April 6, 2002
Without an effective peacekeeping operation in Afghanistan, much of the aid will be wasted.
A lot has been achieved in Afghanistan. Taliban rule is a distant memory, the al-Qaeda terrorists whom they sheltered are reduced to fighting a losing battle from remote hideouts, and the long work of rebuilding a nation shattered by more than two decades of war has begun. More than $4 billion has already been pledged by donors for the purpose. Beards are disappearing, if not yet many burqas, and a date has been set in mid-June for the calling of the loya jirga--a mainly elected constitutional assembly of 1,450 delegates which will choose a representative government.

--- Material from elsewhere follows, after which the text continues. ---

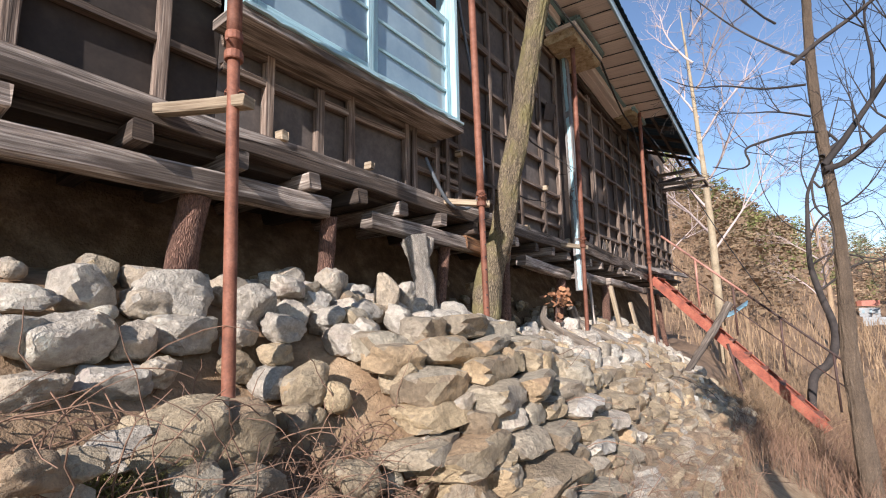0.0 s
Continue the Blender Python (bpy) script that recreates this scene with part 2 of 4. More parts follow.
# pine green paled and greyed: distance haze is mixed into the colour
M_HAZEPINE = mottled("hazed_pine_needles", [(0.13, 0.15, 0.07), (0.23, 0.24, 0.12), (0.32, 0.3, 0.17)], 0.5, 0.9, 0.01, 0.3)
M_WHITEWALL = mottled("pale_far_wall", [(0.308, 0.308, 0.291), (0.392, 0.392, 0.381)], 0.8, 0.8, 0.004, 0.2)
M_TARP = mottled("blue_tarp", [(0.21, 0.385, 0.462), (0.28, 0.462, 0.532)], 2, 0.4, 0.004, 0.3)
M_REDROOF = mottled("red_far_roof", [(0.35, 0.12, 0.08), (0.45, 0.18, 0.12)], 2, 0.7, 0.004, 0.2)


def glass_material():
    m, n, l, b = material("dusty_window_glass", 0.06)
    co = n.new("ShaderNodeNewGeometry").outputs["Position"]
    d = noise_node(n, l, co, 2.2, 5, 0.7)
    l.new(ramp(n, l, d, [(0.3, (0.22, 0.3, 0.34)), (0.7, (0.36, 0.45, 0.48))]), b.inputs["Base Color"])
    l.new(ramp(n, l, d, [(0.4, (0.04, 0.04, 0.04)), (0.8, (0.3, 0.3, 0.3))]), b.inputs["Roughness"])
    b.inputs["Specular IOR Level"].default_value = 1.0
    b.inputs["Coat Weight"].default_value = 1.0
    b.inputs["Coat Roughness"].default_value = 0.03
    return m


M_GLASS = glass_material()


# ---- building blocks ----
def part(name, bm, mat, parent=None, label="", smooth=False):
    me = bpy.data.meshes.new(name)
    bm.to_mesh(me)
    bm.free()
    me.materials.append(mat)
    if smooth:
        for p in me.polygons:
            p.use_smooth = True
    ob = new(name, me)
    if parent:
        ob.parent = parent
    if label:
        ob["label"] = label
    return ob


def thing(name, label, category, group="", kind=""):
    return tagged(new(name), label, category, group, kind)


def B():
    bm = bmesh.new()
    bm.loops.layers.uv.new("UVMap")
    return bm


def quad(bm, verts, uvs):
    f = bm.faces.new(verts)
    lay = bm.loops.layers.uv.active
    for lp, uv in zip(f.loops, uvs):
        lp[lay].uv = uv
    return f


def timber(bm, a, b, w, h, up=(0, 0, 1), seg=0.3, wob=0.003, chamfer=0.1, ragged=0.0, rng=random):
    """A sawn or hewn timber from a to b: w across, h along up; edges worn, lightly crooked."""
    a, b = Vector(a), Vector(b)
    d = (b - a)
    length = d.length
    d.normalize()
    u = Vector(up)
    u = (u - d * u.dot(d)).normalized()
    s = d.cross(u)
    c = chamfer * min(w, h)
    prof = [(-w / 2 + c, -h / 2), (w / 2 - c, -h / 2), (w / 2, -h / 2 + c), (w / 2, h / 2 - c), (w / 2 - c, h / 2), (-w / 2 + c, h / 2), (-w / 2, h / 2 - c), (-w / 2, -h / 2 + c)]
    n = max(1, int(length / seg))
    off = rng.uniform(0, 50)
    rings, v_at = [], [0.0]
    for i in range(8):
        p, q = prof[i], prof[(i + 1) % 8]
        v_at.append(v_at[-1] + math.dist(p, q))
    for i in range(n + 1):
        t = i / n
        cx, cy = (rng.gauss(0, wob), rng.gauss(0, wob)) if 0 < i < n else (0, 0)
        ring = []
        for x, y in prof:
            e = rng.uniform(0, ragged) if i in (0, n) else 0
            ring.append(bm.verts.new(a + d * (t * length + (e if i == 0 else -e)) + s * (x + cx + rng.gauss(0, wob * 0.4)) + u * (y + cy + rng.gauss(0, wob * 0.4))))
        rings.append(ring)
    for i in range(n):
        for k in range(8):
            k2 = (k + 1) % 8
            u0, u1 = off + length * i / n, off + length * (i + 1) / n
            quad(bm, (rings[i][k], rings[i][k2], rings[i + 1][k2], rings[i + 1][k]), ((u0, v_at[k]), (u0, v_at[k + 1]), (u1, v_at[k + 1]), (u1, v_at[k])))
    for ring, fl in ((rings[0], True), (rings[-1], False)):
        vs = ring[::-1] if fl else ring
        pr = prof[::-1] if fl else prof
        quad(bm, vs, [(off + x * 0.2, y) for x, y in pr])
    return bm


def smooth_path(pts, per=6):
    pts = [Vector(p) for p in pts]
    out = []
    for i in range(len(pts) - 1):
        p0, p1, p2, p3 = pts[max(0, i - 1)], pts[i], pts[i + 1], pts[min(len(pts) - 1, i + 2)]
        for k in range(per):
            t = k / per
            out.append(0.5 * ((2 * p1) + (p2 - p0) * t + (2 * p0 - 5 * p1 + 4 * p2 - p3) * t * t + (3 * p1 - p0 - 3 * p2 + p3) * t ** 3))
    out.append(pts[-1])
    return out


def tube(bm, pts, radii, n=8, rough=0.0, cap=True, furrow=0.0):
    """A round member along pts; radii one number or one for each point. U runs along it."""
    pts = [Vector(p) for p in pts]
    if isinstance(radii, (int, float)):
        radii = [radii] * len(pts)
    elif len(radii) != len(pts):
        k = len(radii) - 1
        radii = [radii[min(k, int(i * k / (len(pts) - 1)))] + (radii[min(k, int(i * k / (len(pts) - 1)) + 1)] - radii[min(k, int(i * k / (len(pts) - 1)))]) * ((i * k / (len(pts) - 1)) % 1) for i in range(len(pts))]
    ref = Vector((0.3, 0.9, 0.2))
    rings, run, off = [], 0.0, random.uniform(0, 30)
    us = []
    for i, p in enumerate(pts):
        d = (pts[min(i + 1, len(pts) - 1)] - pts[max(i - 1, 0)]).normalized()
        s = d.cross(ref)
        if s.length < 0.1:
            s = d.cross(Vector((1, 0, 0)))
        s.normalize()
        u = s.cross(d)
        if i:
            run += (p - pts[i - 1]).length
        us.append(off + run)
        ring = []
        for k in range(n):
            a = 2 * math.pi * k / n
            r = radii[i]
            if rough:
                r *= 1 + rough * noise.noise(Vector((math.cos(a) * 2.2 + off, math.sin(a) * 2.2, run * 5)))
            if furrow:
                q = Vector((math.cos(a) * 4.5 + off, math.sin(a) * 4.5, run * 3.2))
                w = Vector((math.cos(a) * 9 + off, math.sin(a) * 9, run * 7))
                r += furrow * (0.5 - 2.2 * abs(noise.noise(q + 0.35 * noise.noise_vector(w)))) + 0.4 * furrow * (0.5 - 2 * abs(noise.noise(w * 1.3)))
            ring.append(bm.verts.new(p + (s * math.cos(a) + u * math.sin(a)) * r))
        rings.append(ring)
    for i in range(len(pts) - 1):
        r = max(radii[0], 0.004)
        for k in range(n):
            k2 = (k + 1) % n
            va, vb = 2 * math.pi * r * k / n, 2 * math.pi * r * (k + 1) / n
            quad(bm, (rings[i][k], rings[i][k2], rings[i + 1][k2], rings[i + 1][k]), ((us[i], va), (us[i], vb), (us[i + 1], vb), (us[i + 1], va)))
    if cap:
        for ring, fl in ((rings[0], True), (rings[-1], False)):
            quad(bm, ring[::-1] if fl else ring, [(off + 0.01 * k, 0.01 * k) for k in range(n)])
    return bm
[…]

All these achievements, though, are contingent on Afghanistan's staying peaceful. And that is very far from certain. In the absence of a properly functioning national army or police force, security outside Kabul rests in the unreliable hands of local warlords. Skirmishes between rivals have been common, and the threat of them is hindering reconstruction, making travel difficult and the writ of the central government uncertain. Iran meddles in the west, Russia in the north. The former king, Mohammed Zahir Shah, has repeatedly had to postpone his return on security grounds.
In time, a national army should emerge: Britain and Germany are training a presidential guard, and America is soon supposed to start training a full brigade. But it will be a good while yet before such an army is up to the task of managing national security, not least because there are no funds available as yet to run one. The obvious interim solution is to extend the scope of the existing International Security Assistance Force (ISAF), which does a fine job of keeping Kabul safe, but has not been given the authority or the men to operate outside it.
Remember Bosnia
This idea has been urgently studied for months, without result-- mainly, it is clear, because of American reservations. All the international commanders serving in Afghanistan support the idea of extending the ISAF's mandate, as does the UN secretary-general, and his respected representative to Afghanistan, Lakhdar Brahimi. The Afghans favour the idea too: their interim prime minister, Hamid Karzai, has flown around the world begging for a beefed-up ISAF. The regional governors too are uniformly favourable.
The suggestion, frequently made by opponents of "nation- building", that the ISAF would be a force sent into a hostile quagmire does not square with reality. A more accurate analogy would come from Bosnia, where in 1996 America boldly contributed a third of a peacekeeping force that went in heavily with 60,000 men, and has proved so successful that it has been progressively reduced to just 15,000--with not an American life lost. Even now, admittedly, Bosnia is hardly a perfectly built nation. But it is at peace, and gradually improving. Those improvements could not have happened without the peacekeepers: security is the essential prerequisite for everything else. Without it, money spent on aid and development is money down the drain. That is as true in Afghanistan as it has proved in Bosnia.
One reason for the Americans to pay more attention to this is that it will influence how other people think about Iraq. If the United States does indeed decide on "regime change" there, it certainly has the military wherewithal to remove Saddam Hussein. But even those who most ardently desire the dictator's removal are anxious about what will follow him. A free-for-all in Iraq would be a greater danger to international security than chaos in Afghanistan could ever pose. Iraq's Shia minority on its southern border with Saudi Arabia, its Kurds in the north bordering Turkey, its enmity with Israel, its vast oil supplies and its long rivalry with Iran all point to the dangers. Some form of robust international security arrangement will surely be needed in Iraq after the fall of Saddam, until the authority of an acceptable new government can be established. In Afghanistan, the Bush administration has yet to prove that it is willing to tidy up after its military victories.